- [Dataset excerpt]:
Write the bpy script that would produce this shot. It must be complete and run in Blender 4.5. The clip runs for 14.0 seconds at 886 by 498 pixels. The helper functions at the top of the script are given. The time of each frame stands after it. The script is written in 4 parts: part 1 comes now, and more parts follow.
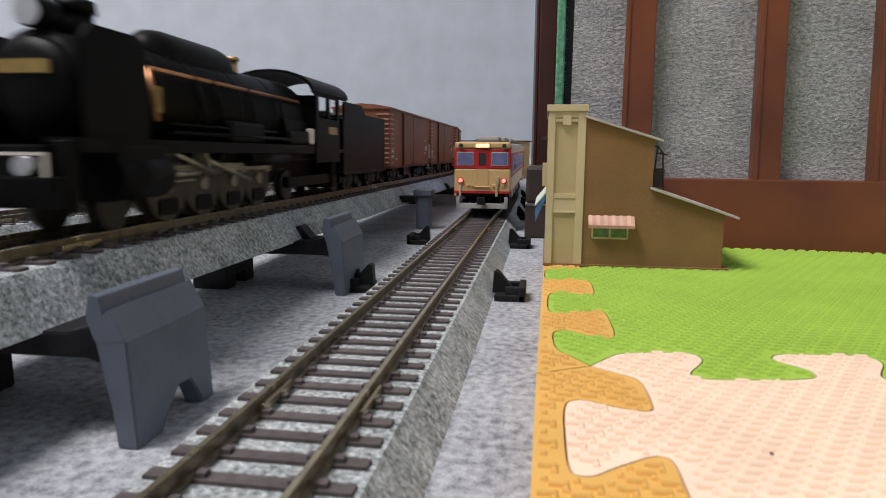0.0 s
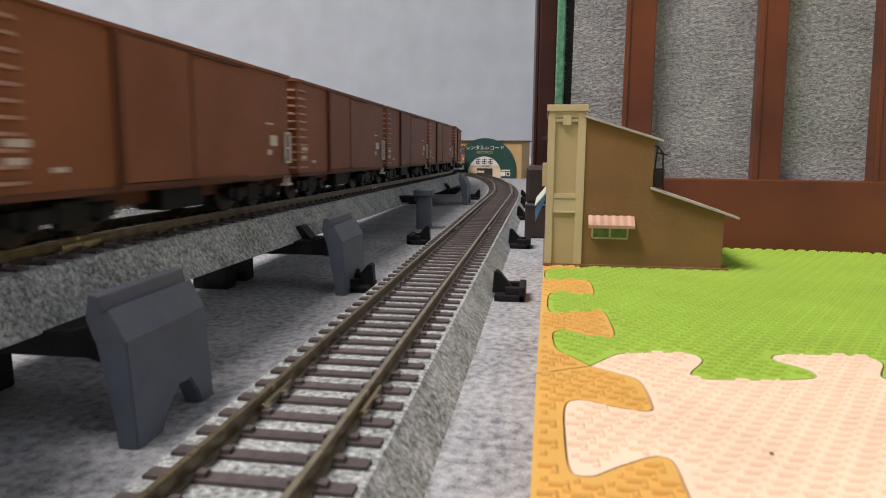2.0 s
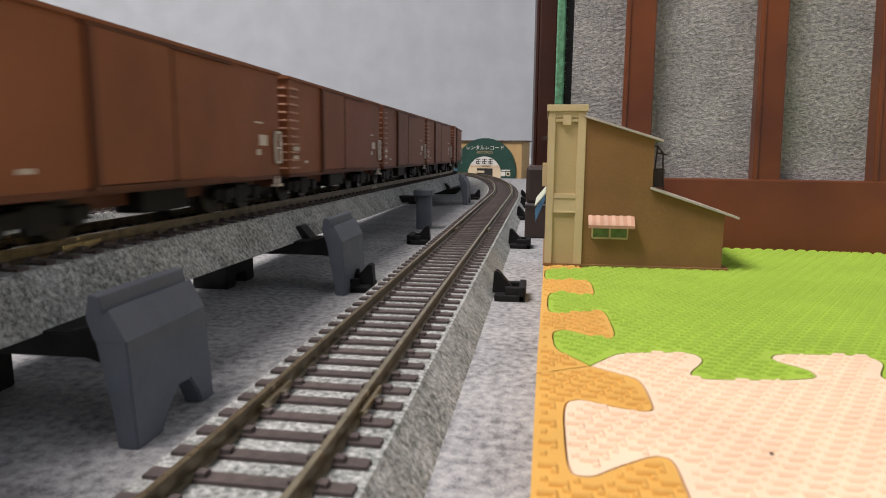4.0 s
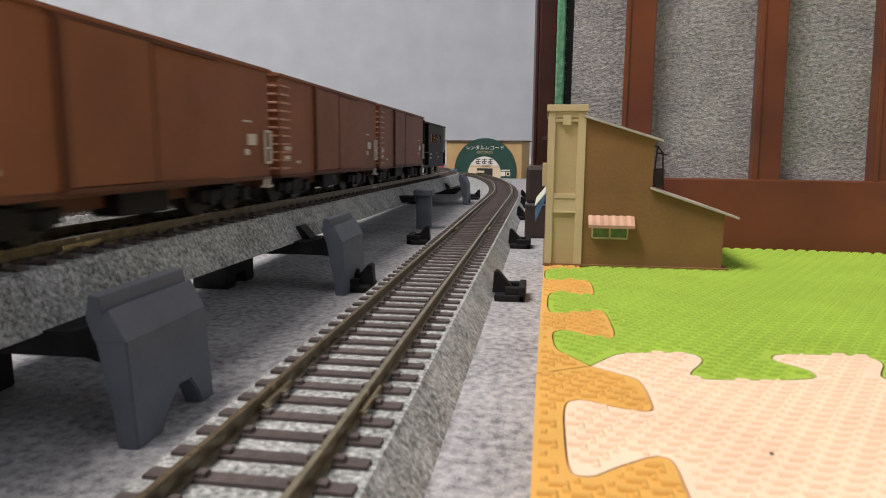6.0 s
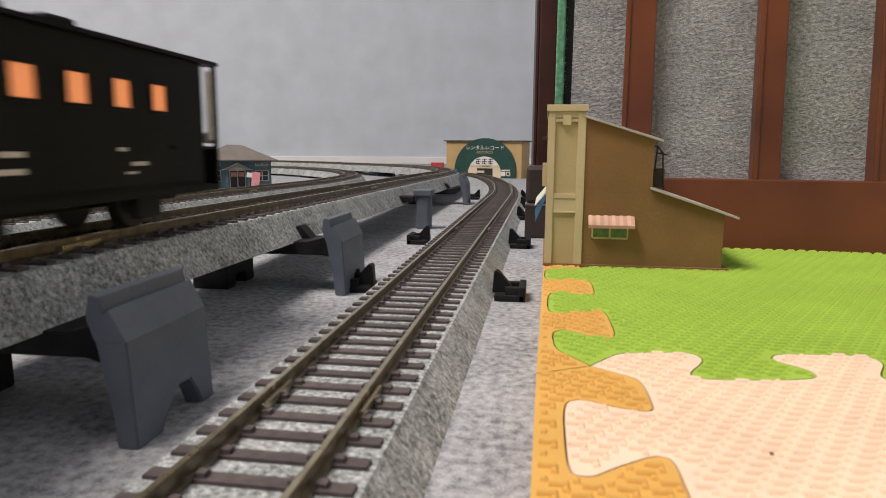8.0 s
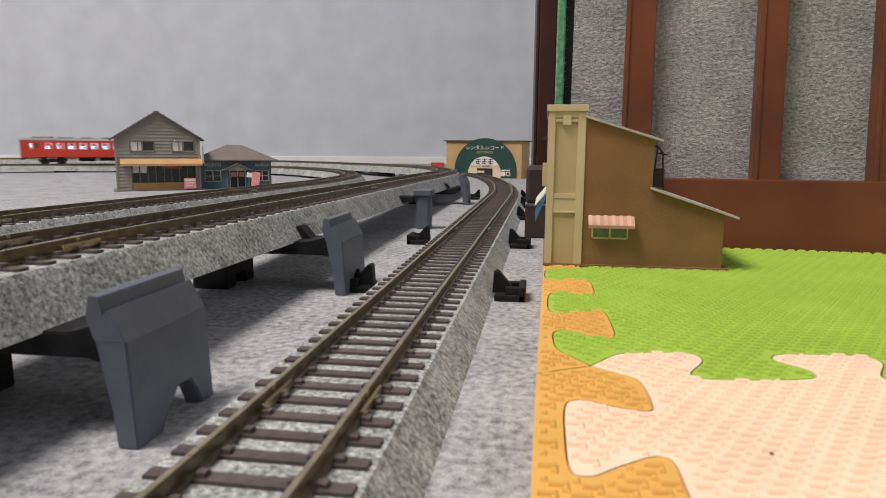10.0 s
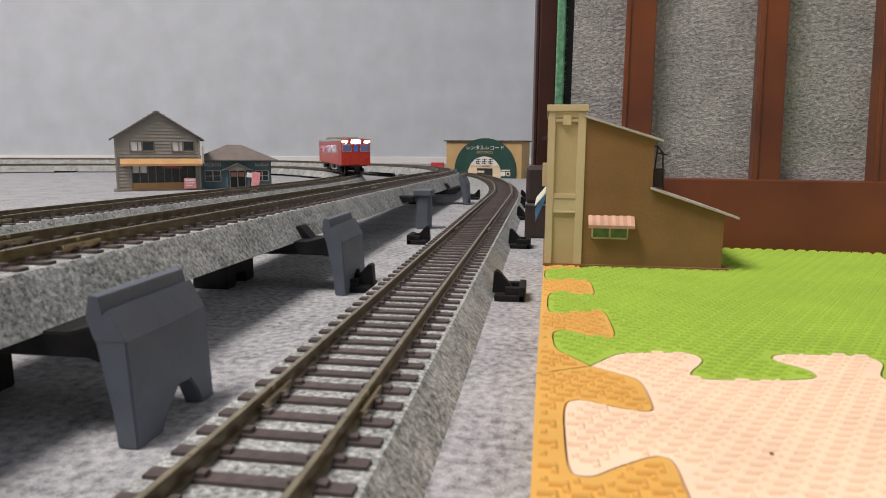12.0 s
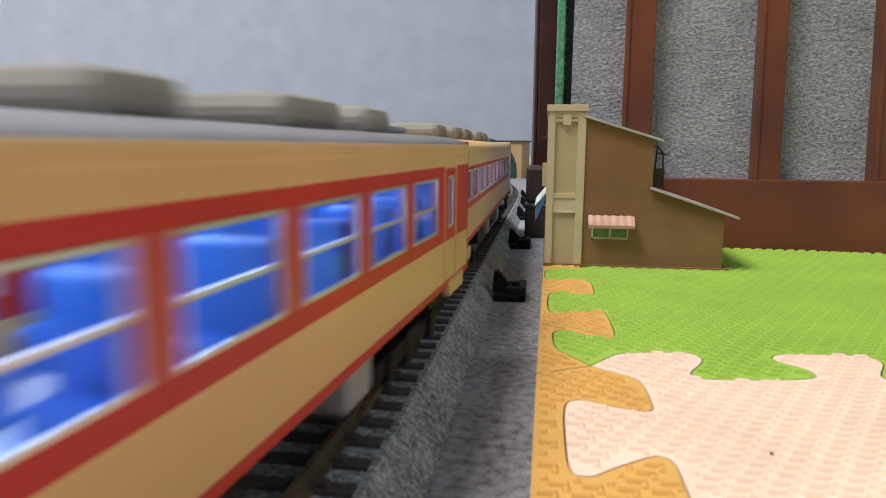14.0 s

- [Exercise]: Using the data above, write out every line exactly, leaving the images behind.

- [Reply]:
Write the bpy script that would produce this shot. It must be complete and run in Blender 4.5. The clip runs for 14.0 seconds at 886 by 498 pixels. The helper functions at the top of the script are given. The time of each frame stands after it. The script is written in 4 parts: part 1 comes now, and more parts follow.
0.0 s
2.0 s
4.0 s
6.0 s
8.0 s
10.0 s
12.0 s
14.0 s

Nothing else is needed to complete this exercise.